Written by on September 27, 2021

Arts Council for Long Beach Announces New Board President and Executive Committee marking its 45th Year

On October 4,2021, Sayon Syprasoeuth, Program Manager at United Cambodian Community, will lead the Arts Council for Long Beach (ARTSLB) into its 45th year as the newly elected Board President.  Brian Trimble, Associate Professor of Art Education at CSU Long Beach, is now serving as Past President. Board Member Greg Johnson of DreamKreator Studio, will serve as Vice President/President Elect. Other Executive Committee members include: Randal King, Treasurer; Helene Ansel, Secretary; and Anne Lattime, Member at Large.

“I am excited as the incoming Chair for the Arts Council Long Beach,” Syprasoeuth said. “Living and working in Central Long Beach since my childhood in the mid 1980’s has brought me full circle to make a positive impact personally and professionally through the arts in this city of amazing diversity. I look forward to making art and activating our city with creatives, Mayor Garcia, and all nine council districts.”

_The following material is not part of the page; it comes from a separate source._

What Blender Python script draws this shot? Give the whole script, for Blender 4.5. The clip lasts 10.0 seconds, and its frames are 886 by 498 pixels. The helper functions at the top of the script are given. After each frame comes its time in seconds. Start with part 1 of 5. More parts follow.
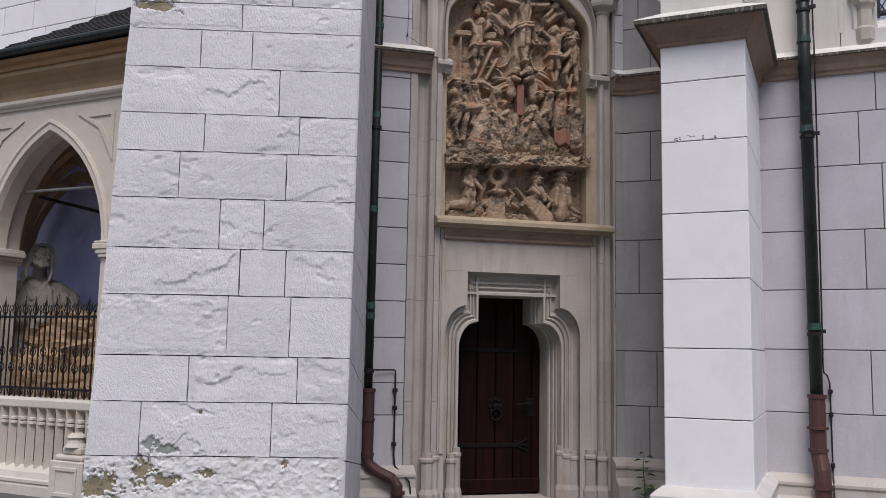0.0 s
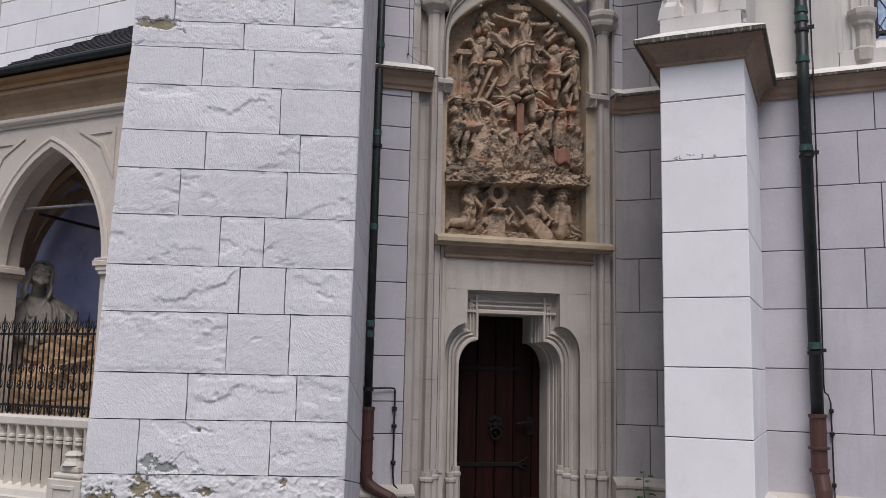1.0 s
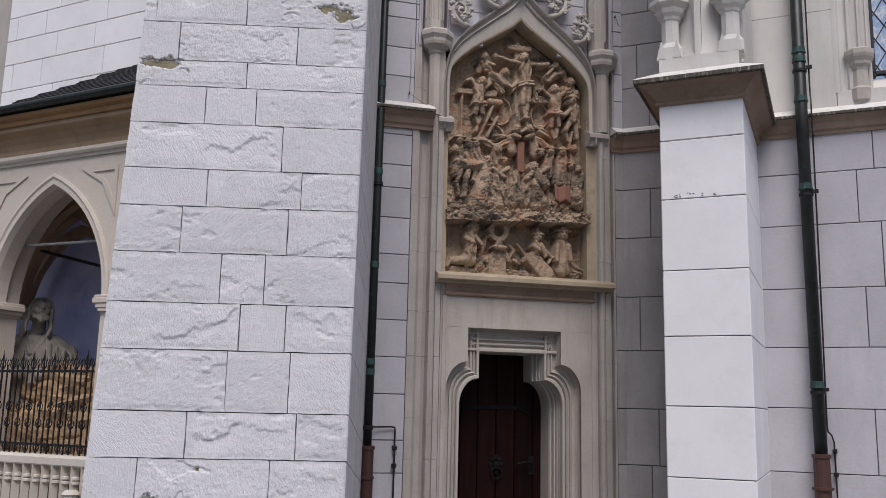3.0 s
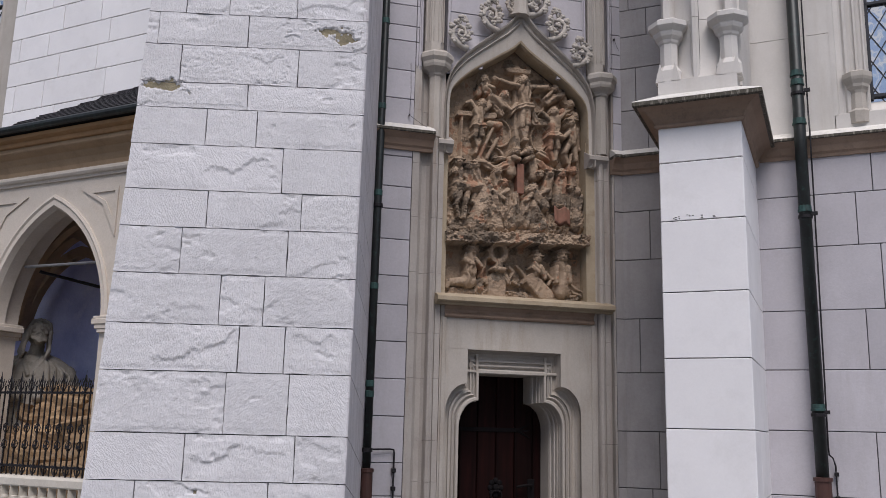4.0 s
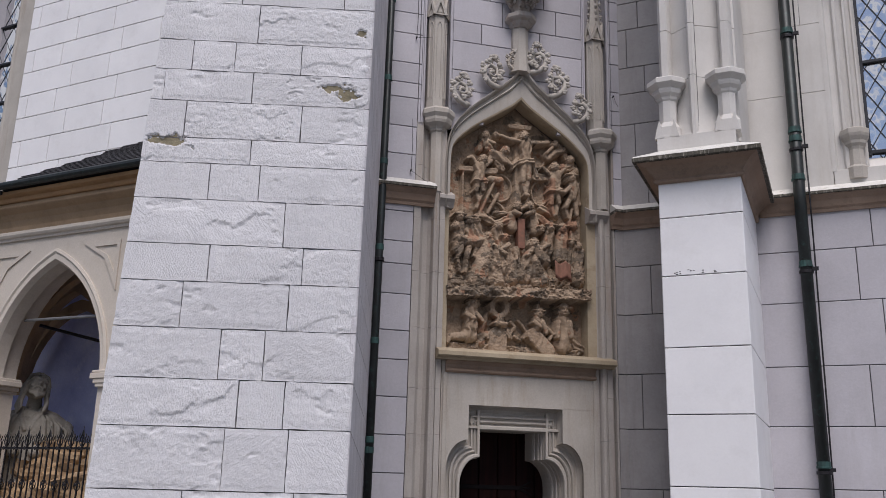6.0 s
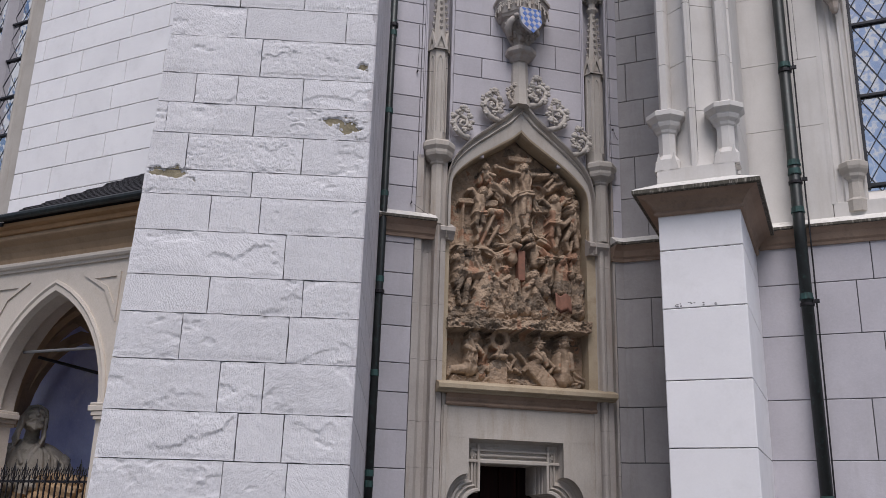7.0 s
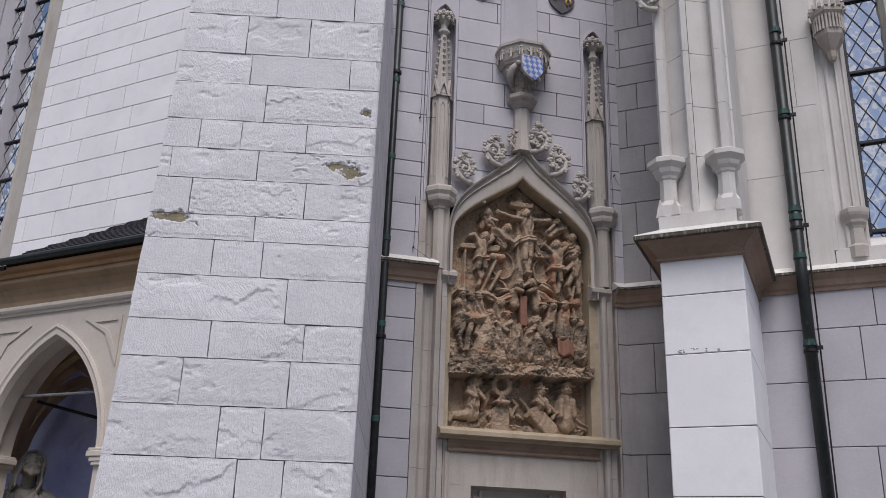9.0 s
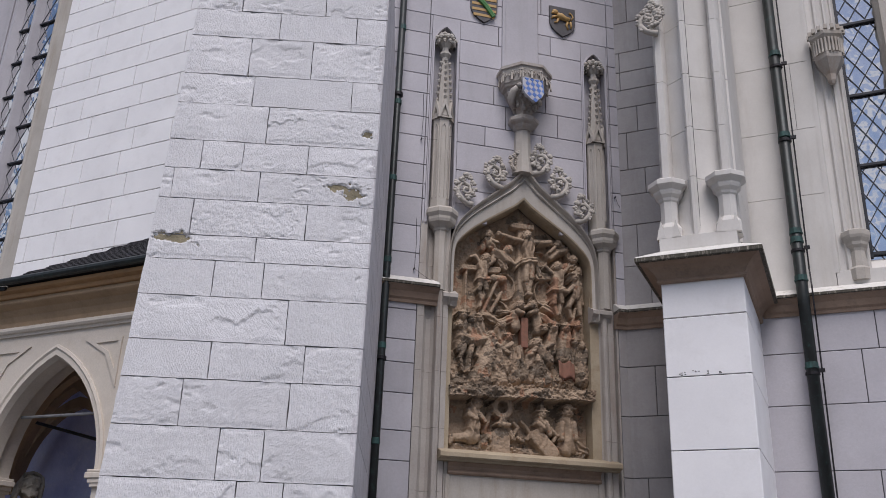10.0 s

“It is wonderful to continue working with Sayon as our Board President,” ARTSLB Executive Director said, “His leadership comes at a crucial time for the arts and culture sector in Long Beach. He is deeply connected to creativity and is dedicated to supporting recovery in any way possible. I would also like to thank Brian Trimble for his leadership over the past 2 years.”

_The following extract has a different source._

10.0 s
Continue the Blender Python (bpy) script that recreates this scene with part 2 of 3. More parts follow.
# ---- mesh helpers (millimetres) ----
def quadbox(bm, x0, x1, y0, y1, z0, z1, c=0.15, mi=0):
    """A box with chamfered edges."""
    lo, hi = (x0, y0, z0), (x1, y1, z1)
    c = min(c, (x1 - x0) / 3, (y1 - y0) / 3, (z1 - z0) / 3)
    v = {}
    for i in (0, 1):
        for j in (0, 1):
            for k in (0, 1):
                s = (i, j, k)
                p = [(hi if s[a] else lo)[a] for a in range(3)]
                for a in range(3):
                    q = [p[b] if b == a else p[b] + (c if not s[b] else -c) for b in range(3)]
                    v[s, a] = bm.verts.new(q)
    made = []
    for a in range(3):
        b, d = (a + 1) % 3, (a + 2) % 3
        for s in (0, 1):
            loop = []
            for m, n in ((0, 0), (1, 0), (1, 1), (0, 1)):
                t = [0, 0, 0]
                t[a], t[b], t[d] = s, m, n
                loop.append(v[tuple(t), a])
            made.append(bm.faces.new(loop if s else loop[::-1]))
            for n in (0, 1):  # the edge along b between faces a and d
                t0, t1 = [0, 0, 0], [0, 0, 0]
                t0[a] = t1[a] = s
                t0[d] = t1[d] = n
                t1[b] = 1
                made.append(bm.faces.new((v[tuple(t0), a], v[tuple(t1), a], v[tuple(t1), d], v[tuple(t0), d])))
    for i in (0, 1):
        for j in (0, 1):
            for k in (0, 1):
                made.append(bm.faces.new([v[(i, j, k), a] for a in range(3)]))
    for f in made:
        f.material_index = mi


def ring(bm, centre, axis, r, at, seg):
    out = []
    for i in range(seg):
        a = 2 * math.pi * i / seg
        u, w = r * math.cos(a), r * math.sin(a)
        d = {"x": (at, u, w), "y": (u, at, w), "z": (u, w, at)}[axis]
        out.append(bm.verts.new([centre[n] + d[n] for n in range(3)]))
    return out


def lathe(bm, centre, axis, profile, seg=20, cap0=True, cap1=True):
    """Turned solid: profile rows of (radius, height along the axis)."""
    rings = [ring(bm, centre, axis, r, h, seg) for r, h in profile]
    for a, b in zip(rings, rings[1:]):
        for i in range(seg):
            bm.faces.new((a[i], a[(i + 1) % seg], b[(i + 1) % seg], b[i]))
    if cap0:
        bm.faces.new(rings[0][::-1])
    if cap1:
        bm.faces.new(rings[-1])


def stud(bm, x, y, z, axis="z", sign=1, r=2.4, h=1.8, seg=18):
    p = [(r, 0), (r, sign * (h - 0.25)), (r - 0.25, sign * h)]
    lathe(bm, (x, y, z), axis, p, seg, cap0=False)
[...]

Syprasoeuth was instrumental in the 2020 strategic planning process and looks forward to continuing the grants program for organizations and individuals; uplifting the organization’s recovery initiatives and advocacy; and championing the work of staff and board members.

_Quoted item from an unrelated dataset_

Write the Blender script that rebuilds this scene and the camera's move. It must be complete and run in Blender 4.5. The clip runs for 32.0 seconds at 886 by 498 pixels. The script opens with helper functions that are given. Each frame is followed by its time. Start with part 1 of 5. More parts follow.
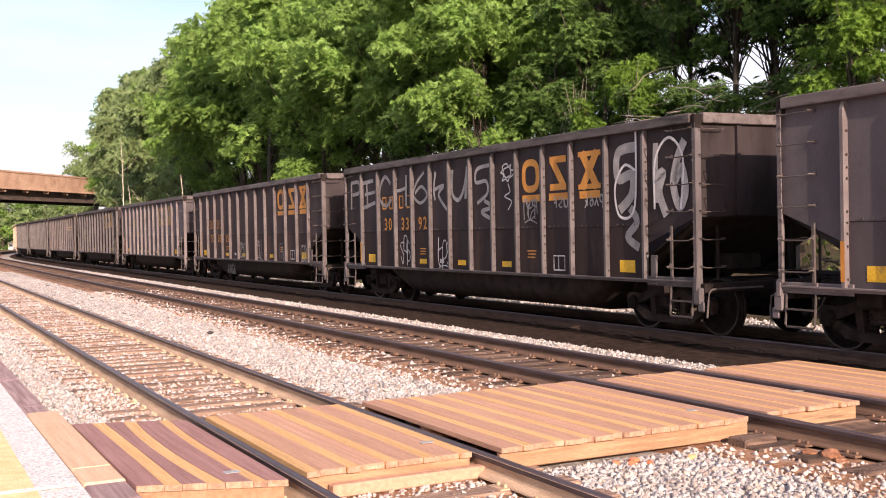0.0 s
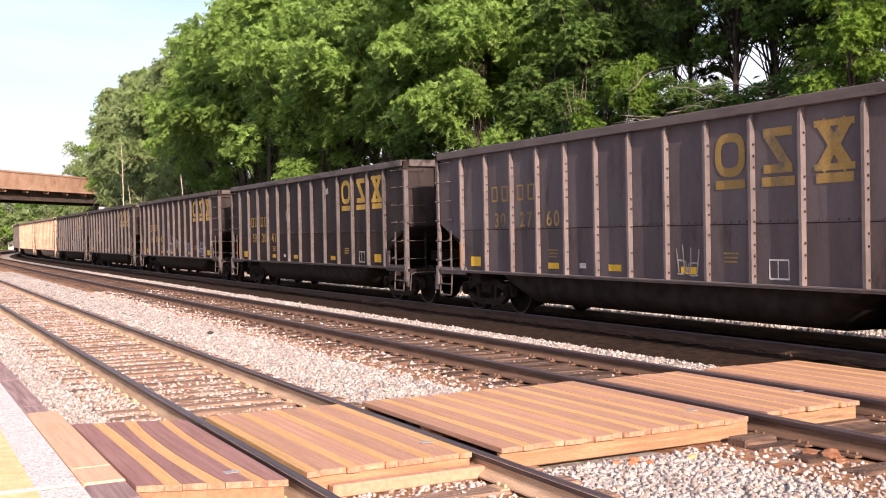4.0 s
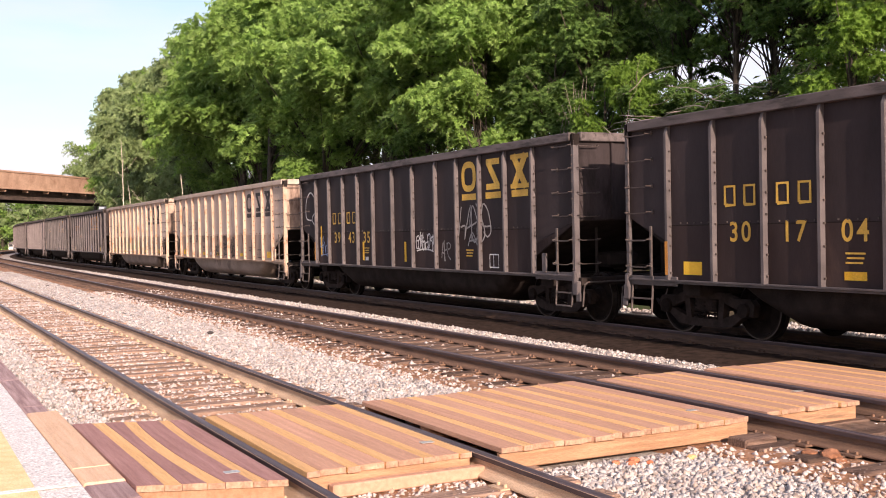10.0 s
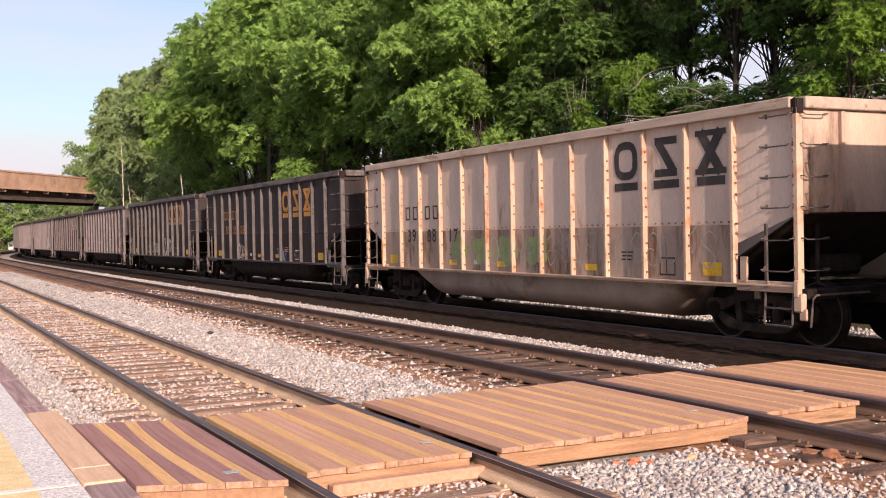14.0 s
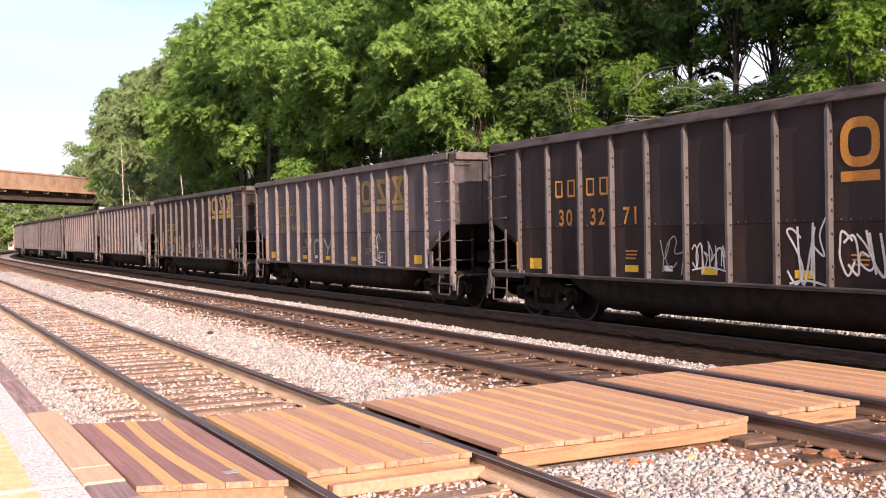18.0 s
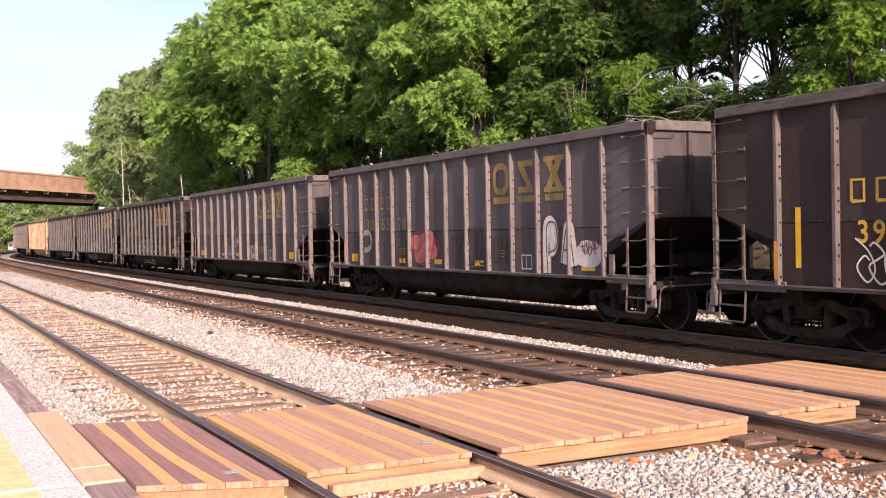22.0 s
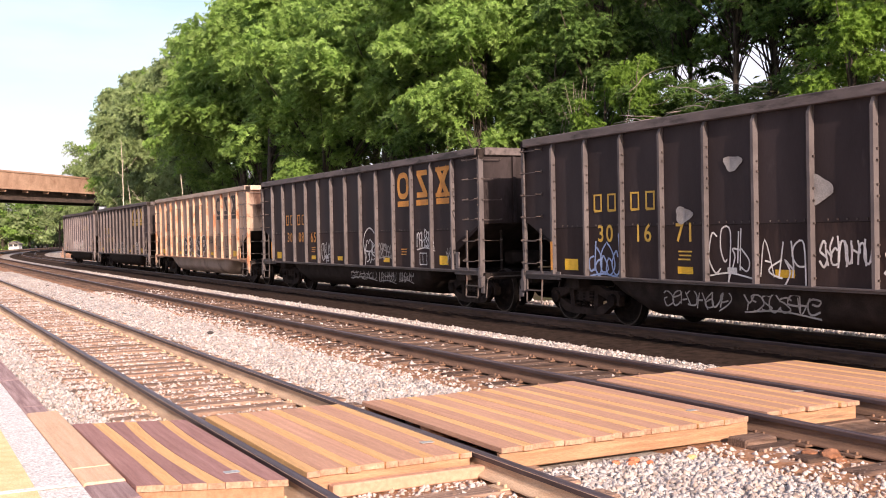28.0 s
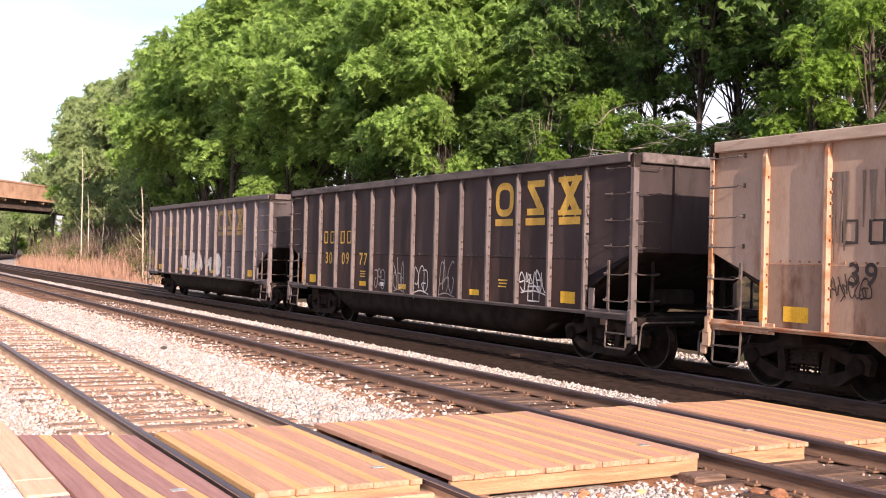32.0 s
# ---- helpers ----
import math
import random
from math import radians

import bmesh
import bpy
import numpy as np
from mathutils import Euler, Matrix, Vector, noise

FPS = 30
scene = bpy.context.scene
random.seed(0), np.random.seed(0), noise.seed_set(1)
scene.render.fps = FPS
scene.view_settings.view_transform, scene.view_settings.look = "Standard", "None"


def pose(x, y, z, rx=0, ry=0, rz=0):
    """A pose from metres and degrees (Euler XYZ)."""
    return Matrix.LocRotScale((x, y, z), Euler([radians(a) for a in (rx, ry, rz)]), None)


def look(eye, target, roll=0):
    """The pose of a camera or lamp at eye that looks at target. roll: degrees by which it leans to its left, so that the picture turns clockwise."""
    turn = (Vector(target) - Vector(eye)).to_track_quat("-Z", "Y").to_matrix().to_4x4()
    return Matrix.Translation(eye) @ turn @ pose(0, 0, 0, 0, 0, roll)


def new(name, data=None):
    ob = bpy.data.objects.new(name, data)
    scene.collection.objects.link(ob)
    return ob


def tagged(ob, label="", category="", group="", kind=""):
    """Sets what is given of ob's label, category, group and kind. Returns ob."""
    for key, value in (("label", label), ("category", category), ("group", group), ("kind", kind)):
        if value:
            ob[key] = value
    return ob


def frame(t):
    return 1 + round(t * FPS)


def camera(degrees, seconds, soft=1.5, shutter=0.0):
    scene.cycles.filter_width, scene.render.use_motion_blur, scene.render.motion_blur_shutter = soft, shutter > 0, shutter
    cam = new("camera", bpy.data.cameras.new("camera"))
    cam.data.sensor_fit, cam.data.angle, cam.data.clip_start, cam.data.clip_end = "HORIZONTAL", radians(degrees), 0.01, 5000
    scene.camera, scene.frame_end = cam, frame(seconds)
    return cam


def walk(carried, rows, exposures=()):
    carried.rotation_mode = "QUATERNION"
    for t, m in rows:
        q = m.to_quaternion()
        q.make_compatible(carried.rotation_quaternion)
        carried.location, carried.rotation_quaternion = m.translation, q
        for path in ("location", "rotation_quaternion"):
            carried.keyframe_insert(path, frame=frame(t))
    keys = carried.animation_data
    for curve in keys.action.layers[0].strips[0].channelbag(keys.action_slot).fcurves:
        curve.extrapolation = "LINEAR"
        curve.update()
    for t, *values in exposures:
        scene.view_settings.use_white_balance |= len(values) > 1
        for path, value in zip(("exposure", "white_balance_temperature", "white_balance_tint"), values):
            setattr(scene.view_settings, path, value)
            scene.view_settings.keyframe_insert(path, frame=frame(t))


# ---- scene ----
# ---- camera ----
EYE = (0.0, 0.0, 1.72)
cam = camera(44.38, 32.0, soft=1.0)
HEADINGS = [(0.0, 89.086, 1.146, 62.968), (28.6, 89.086, 1.146, 62.968), (29.0, 89.110, 1.165, 63.064),
            (29.5, 89.296, 1.108, 62.840), (29.75, 89.580, 1.100, 62.860), (30.0, 90.020, 1.075, 62.920),
            (30.25, 90.060, 0.660, 62.930), (30.5, 90.069, -1.150, 62.903), (31.0, 90.213, -1.461, 62.759),
            (31.5, 90.312, -1.459, 61.655), (32.0, 90.435, -1.410, 60.884)]
EXPOSURES = [(t, stops, 6500, 20) for t, stops in (
    (0.0, 0.85), (9.0, 0.85), (12.5, 0.48), (14.0, 0.50), (17.0, 0.85), (29.5, 0.85), (31.0, 0.78), (32.0, 1.08))]
walk(cam, [(t, pose(*EYE, rx, ry, rz)) for t, rx, ry, rz in HEADINGS], EXPOSURES)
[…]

Biography: With his Master of Fine Art, Sayon Syprasoeuth collages and images are reflective of his own journey as a Cambodian refugee—from his shocking exile from his childhood village on the Cambodian-Thai border, to his scary passage into Thailand countryside and his lost boyhood in a refugee camp where making art was his imagination safeguard—to his passage from his Buddhist-animist land to Christian America. His work holds fast his connection to the Cambodian spirit-enhancing land, cross-cultural dimensions, and his drive to animate Apsara and other essential images of beauty alongside the grotesque.